Exercise objective >> Pick every line from the data that holds the word "import".

☆ ☆ ☆ ☆ ☆ ☆ ☆

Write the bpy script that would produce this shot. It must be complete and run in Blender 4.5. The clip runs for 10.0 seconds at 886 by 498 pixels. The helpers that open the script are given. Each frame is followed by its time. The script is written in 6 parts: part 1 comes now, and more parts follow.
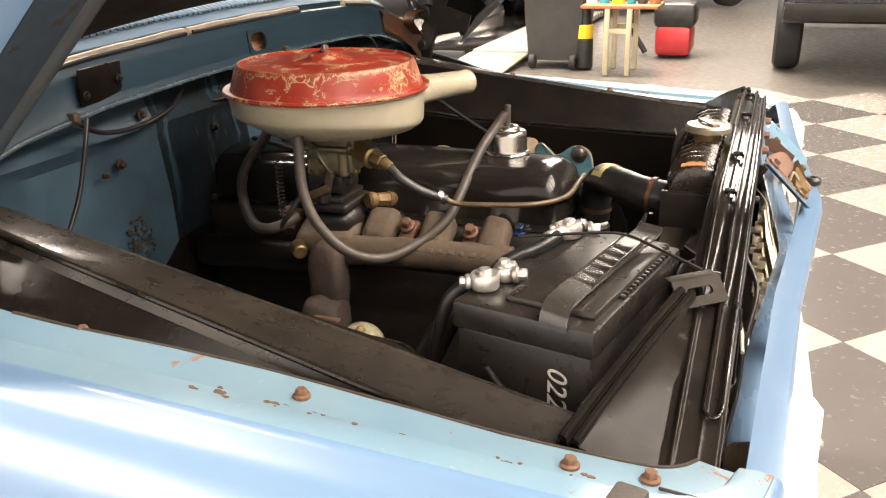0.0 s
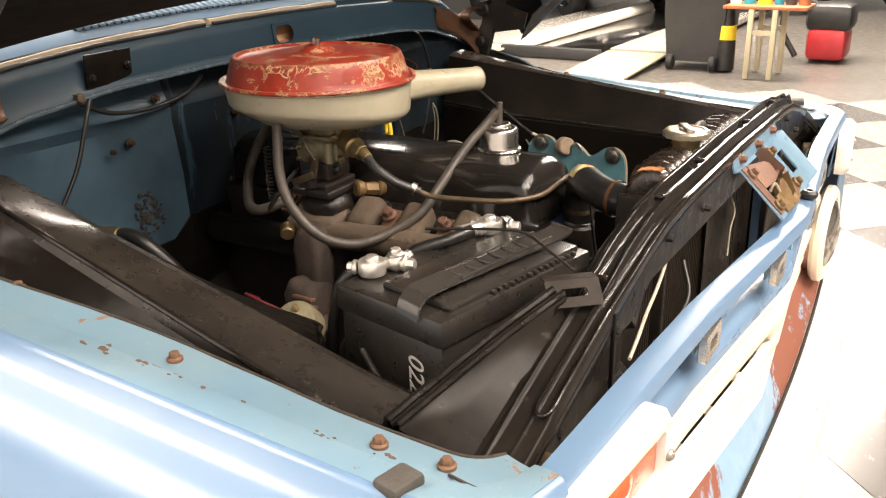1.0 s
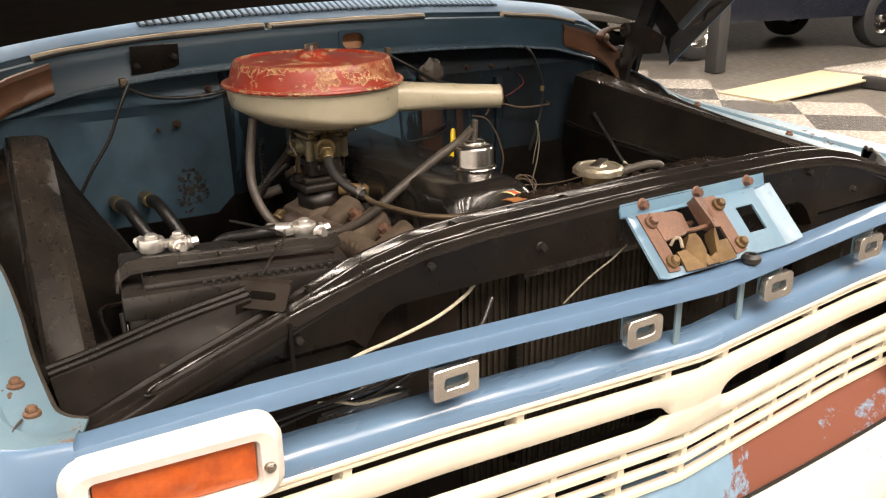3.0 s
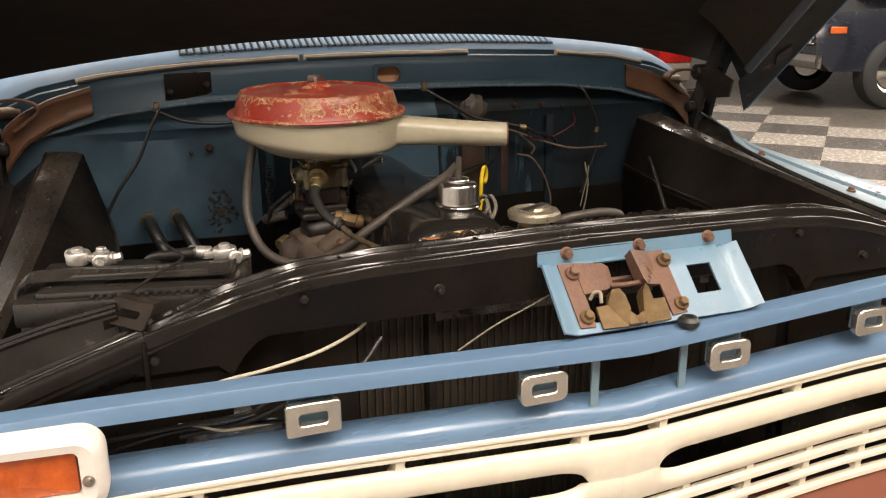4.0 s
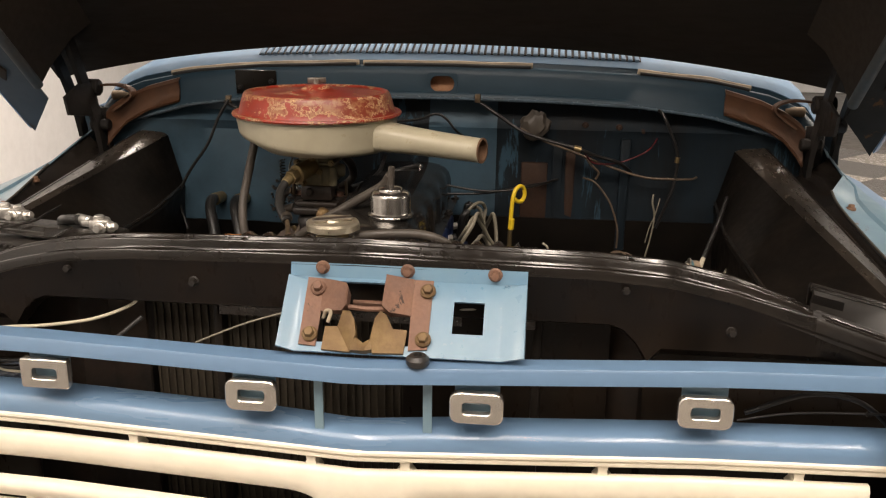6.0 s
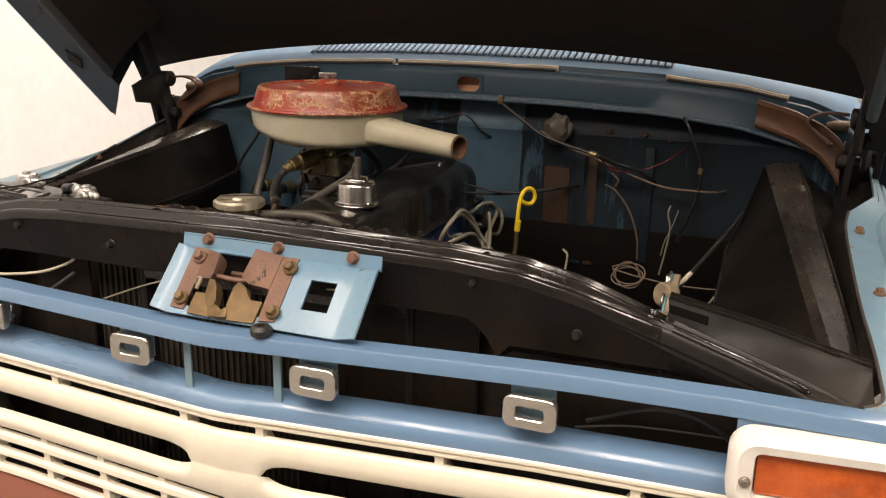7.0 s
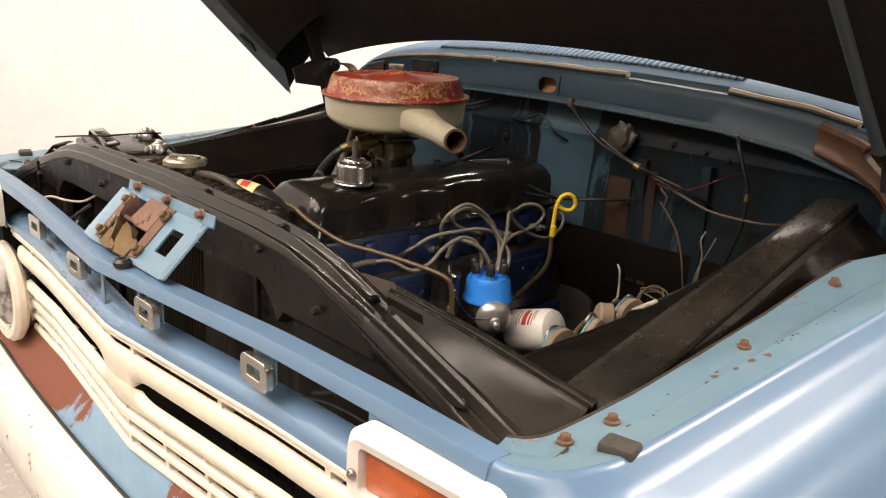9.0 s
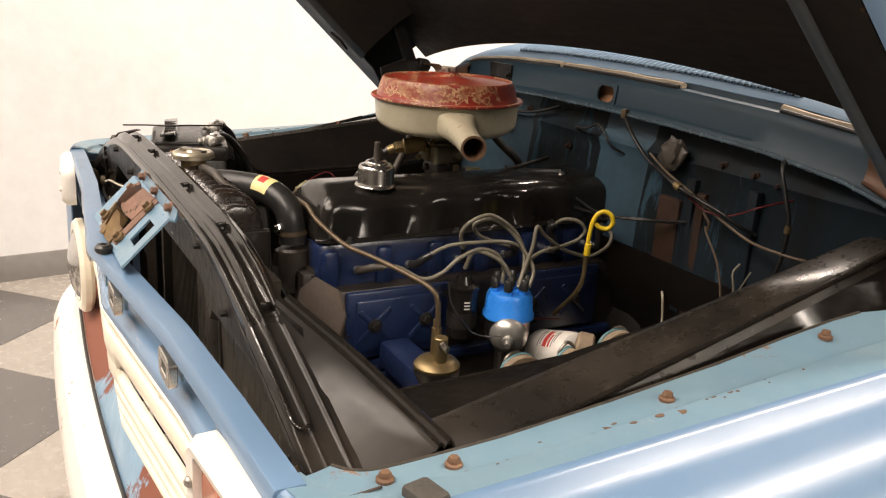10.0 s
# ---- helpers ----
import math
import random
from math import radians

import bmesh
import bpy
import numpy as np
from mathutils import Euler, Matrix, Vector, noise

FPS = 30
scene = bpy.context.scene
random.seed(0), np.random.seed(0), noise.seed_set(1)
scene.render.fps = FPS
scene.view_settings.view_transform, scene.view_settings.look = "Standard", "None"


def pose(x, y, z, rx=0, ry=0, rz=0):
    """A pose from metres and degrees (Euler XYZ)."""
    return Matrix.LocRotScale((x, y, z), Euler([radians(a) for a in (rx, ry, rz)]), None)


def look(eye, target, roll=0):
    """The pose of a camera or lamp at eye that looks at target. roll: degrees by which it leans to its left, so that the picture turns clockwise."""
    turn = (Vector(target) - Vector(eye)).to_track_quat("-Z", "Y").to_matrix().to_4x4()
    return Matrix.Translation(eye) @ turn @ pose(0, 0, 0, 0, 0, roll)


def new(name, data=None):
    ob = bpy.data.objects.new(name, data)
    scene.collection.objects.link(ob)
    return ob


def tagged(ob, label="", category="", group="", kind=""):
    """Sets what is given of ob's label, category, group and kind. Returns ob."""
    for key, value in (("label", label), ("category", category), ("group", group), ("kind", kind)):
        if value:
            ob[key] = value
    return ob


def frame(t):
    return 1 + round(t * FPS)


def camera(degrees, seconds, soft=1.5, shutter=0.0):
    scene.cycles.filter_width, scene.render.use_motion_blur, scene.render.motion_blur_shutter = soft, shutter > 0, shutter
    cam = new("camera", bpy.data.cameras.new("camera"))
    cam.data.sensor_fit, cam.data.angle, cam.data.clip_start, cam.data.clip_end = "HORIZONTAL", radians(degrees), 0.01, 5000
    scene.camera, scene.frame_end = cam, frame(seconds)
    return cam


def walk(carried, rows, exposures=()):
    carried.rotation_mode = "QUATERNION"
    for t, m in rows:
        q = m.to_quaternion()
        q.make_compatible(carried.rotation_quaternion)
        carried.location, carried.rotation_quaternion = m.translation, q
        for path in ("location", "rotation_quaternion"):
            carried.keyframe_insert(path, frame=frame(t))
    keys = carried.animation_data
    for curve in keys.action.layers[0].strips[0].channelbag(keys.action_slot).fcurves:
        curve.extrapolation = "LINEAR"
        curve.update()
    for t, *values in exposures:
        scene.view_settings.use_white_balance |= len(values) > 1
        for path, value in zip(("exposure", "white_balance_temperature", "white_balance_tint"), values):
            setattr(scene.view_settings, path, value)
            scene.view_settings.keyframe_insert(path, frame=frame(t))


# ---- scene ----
cam = camera(54.4, 10.0, soft=1.2)
PATH = [
    (0, (-1.357, -0.064, 1.503), (0.387, 0.607, 0.79), -1.4),
    (0.5, (-1.321, -0.19, 1.504), (0.36, 0.625, 0.791), -1.3),
    (1, (-1.273, -0.321, 1.503), (0.319, 0.657, 0.789), -1.3),
    (1.5, (-1.197, -0.457, 1.501), (0.274, 0.703, 0.801), -1.1),
    (2, (-1.081, -0.582, 1.498), (0.259, 0.731, 0.806), -1.1),
    (2.5, (-0.962, -0.698, 1.494), (0.243, 0.745, 0.81), -1.1),
    (2.7, (-0.908, -0.749, 1.495), (0.224, 0.752, 0.813), -1.0),
    (3.8, (-0.579, -0.917, 1.487), (0.141, 0.849, 0.884), -0.3),
    (4, (-0.515, -0.937, 1.486), (0.138, 0.859, 0.898), -0.4),
    (4.5, (-0.345, -0.978, 1.482), (0.102, 0.885, 0.908), -0.1),
    (5, (-0.164, -1.0, 1.48), (0.071, 0.905, 0.916), 0.2),
    (5.5, (0.019, -1.003, 1.481), (0.032, 0.916, 0.919), 0.5),
    (6, (0.203, -0.999, 1.481), (-0.006, 0.909, 0.919), 0.7),
    (7.3, (0.71, -0.91, 1.461), (-0.096, 0.838, 0.918), 1.4),
    (7.5, (0.778, -0.89, 1.464), (-0.112, 0.815, 0.916), 1.5),
    (8, (0.943, -0.823, 1.463), (-0.143, 0.764, 0.911), 1.9),
    (8.5, (1.089, -0.717, 1.466), (-0.182, 0.724, 0.913), 2.3),
    (9, (1.211, -0.581, 1.472), (-0.205, 0.717, 0.913), 2.8),
    (9.5, (1.297, -0.435, 1.481), (-0.259, 0.683, 0.909), 3.2),
    (10, (1.348, -0.289, 1.489), (-0.325, 0.64, 0.908), 3.5),
]
walk(cam, [(t, look(eye, target, roll)) for t, eye, target, roll in PATH],
     exposures=[(0.0, 1.22), (1, 1.04), (2, 0.86), (2.7, 0.74), (4, 0.36), (5.5, 0.22), (7.5, 0.25), (9, 0.36), (10, 0.41)])
# ---- light ----
FLOOR_Z = 0.12
CEIL_Z = 4.1
world = bpy.data.worlds.new("world")
world.use_nodes = True
world.node_tree.nodes["Background"].inputs[0].default_value = (1.0, 0.91, 0.83, 1)
world.node_tree.nodes["Background"].inputs[1].default_value = 0.12
scene.world = world
LAMP_WARM = (1.0, 0.845, 0.73)


def area_lamp(name, m, sx, sy, watts):
    data = bpy.data.lights.new(name, "AREA")
    data.shape, data.size, data.size_y, data.energy, data.color = "RECTANGLE", sx, sy, watts, LAMP_WARM
    ob = new(name, data)
    ob.matrix_world = m
    return ob


# long ceiling fixtures: x, y, length, turn about z, watts, width
FIXTURES = [
    (-2.2, -2.1, 2.4, 90, 21, 0.07), (-1.35, -2.2, 2.4, 90, 33, 0.07), (-0.5, -2.3, 2.4, 90, 44, 0.07), (0.35, -2.3, 2.4, 90, 46, 0.07),
    (1.2, -2.3, 2.4, 90, 40, 0.07), (2.05, -2.2, 2.4, 90, 31, 0.07), (2.9, -2.1, 2.4, 90, 22, 0.07),
    (-1.5, 3.0, 2.4, 90, 140, 0.07), (1.6, 3.0, 2.4, 90, 140, 0.07),
    # wide panels added out of view for glare on bar and strap
    (6.6, 2.0, 3.6, 98, 120, 1.30), (5.2, 5.0, 2.4, 120, 80, 0.60), (8.8, 1.1, 2.4, 90, 90, 0.60), (10.9, 1.1, 2.4, 90, 90, 0.60),
]
for fx_x, fx_y, fx_len, fx_turn, fx_w, fx_d in FIXTURES:
    area_lamp("ceiling_lamp", pose(fx_x, fx_y, CEIL_Z - 0.13, 0, 0, fx_turn), fx_len, fx_d, fx_w)


# ---- materials ----
def material(name, col, rough=0.5, metal=0.0, col2=None, scale=8.0, mix=0.5, bump=0.0, bump_scale=60.0,
             chip=None, chip_at=0.62, chip_scale=14.0, chip_rough=0.85, coat=0.0, speck=0.0, stretch=(1, 1, 1), rand=0.0, grain=0.35, spec=0.5):
    """Paint or metal with broad stains (col2), fine grain and worn-off patches (chip)."""
    m = bpy.data.materials.new(name)
    m.use_nodes = True
    nt = m.node_tree
    n, l = nt.nodes, nt.links
    b = n["Principled BSDF"]
    tc = n.new("ShaderNodeTexCoord")
    mp = n.new("ShaderNodeMapping")
    mp.inputs["Scale"].default_value = stretch
    l.new(tc.outputs["Object"], mp.inputs["Vector"])

    def noise_tex(sc, det=6.0, ro=0.6, dist=0.0):
        t = n.new("ShaderNodeTexNoise")
        t.inputs["Scale"].default_value, t.inputs["Detail"].default_value = sc, det
        t.inputs["Roughness"].default_value, t.inputs["Distortion"].default_value = ro, dist
        l.new(mp.outputs["Vector"], t.inputs["Vector"])
        return t.outputs["Fac"]

    def ramp(fac, a, z):
        r = n.new("ShaderNodeMapRange")
        r.inputs["From Min"].default_value, r.inputs["From Max"].default_value = a, z
        l.new(fac, r.inputs["Value"])
        return r.outputs["Result"]

    def mixed(fac, a, c):
        x = n.new("ShaderNodeMix")
        x.data_type = "RGBA"
        for sock, val in ((x.inputs["Factor"], fac), (x.inputs["A"], a), (x.inputs["B"], c)):
            if hasattr(val, "is_linked"):
                l.new(val, sock)
            elif isinstance(val, tuple):
                sock.default_value = (*val[:3], 1)
            else:
                sock.default_value = val
        return x.outputs["Result"]

    col2 = col2 or tuple(c * 0.75 for c in col)
    big = ramp(noise_tex(scale, 5, 0.65), 0.62 - mix * 0.45, 0.75)
    out = mixed(big, col, col2)
    fine = ramp(noise_tex(scale * 9, 4), 0.3, 0.8)
    fm = n.new("ShaderNodeMath")
    fm.operation = "MULTIPLY"
    fm.inputs[1].default_value = grain
    l.new(fine, fm.inputs[0])
    out = mixed(fm.outputs[0], out, tuple(c * 0.72 for c in col))
    if rand:
        oi = n.new("ShaderNodeObjectInfo")
        rm = n.new("ShaderNodeMath")
        rm.operation = "MULTIPLY"
        rm.inputs[1].default_value = rand
        l.new(oi.outputs["Random"], rm.inputs[0])
        out = mixed(rm.outputs[0], out, tuple(c * 0.6 for c in col))
    rgh = n.new("ShaderNodeMapRange")
    rgh.inputs["To Min"].default_value, rgh.inputs["To Max"].default_value = max(rough - 0.08, 0.02), min(rough + 0.4 * grain, 1)
    l.new(fine, rgh.inputs["Value"])
    rough_out = rgh.outputs["Result"]
    met = metal
    if chip:
        mask = ramp(noise_tex(chip_scale, 8, 0.72, 0.4), chip_at, chip_at + 0.025)
        out = mixed(mask, out, chip)
        rr = n.new("ShaderNodeMix")
        l.new(mask, rr.inputs[0])
        l.new(rough_out, rr.inputs[2])
        rr.inputs[3].default_value = chip_rough
        rough_out = rr.outputs[0]
    if speck:
        sp = ramp(noise_tex(chip_scale * 7, 3), 0.66, 0.72)
        sm = n.new("ShaderNodeMath")
        sm.operation = "MULTIPLY"
        sm.inputs[1].default_value = speck
        l.new(sp, sm.inputs[0])
        out = mixed(sm.outputs[0], out, (0.55, 0.48, 0.40))
    l.new(out, b.inputs["Base Color"])
    l.new(rough_out, b.inputs["Roughness"])
    b.inputs["Metallic"].default_value = met
    b.inputs["Specular IOR Level"].default_value = spec
    b.inputs["Coat Weight"].default_value = coat
    b.inputs["Coat Roughness"].default_value = 0.12
    if bump:
        bp = n.new("ShaderNodeBump")
        bp.inputs["Strength"].default_value, bp.inputs["Distance"].default_value = min(bump, 1.0), 0.002
        l.new(noise_tex(bump_scale, 5), bp.inputs["Height"])
        l.new(bp.outputs["Normal"], b.inputs["Normal"])
    return m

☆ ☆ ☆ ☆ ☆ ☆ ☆

Exercise output >>
import math
import random
from math import radians
import bmesh
import bpy
import numpy as np
from mathutils import Euler, Matrix, Vector, noise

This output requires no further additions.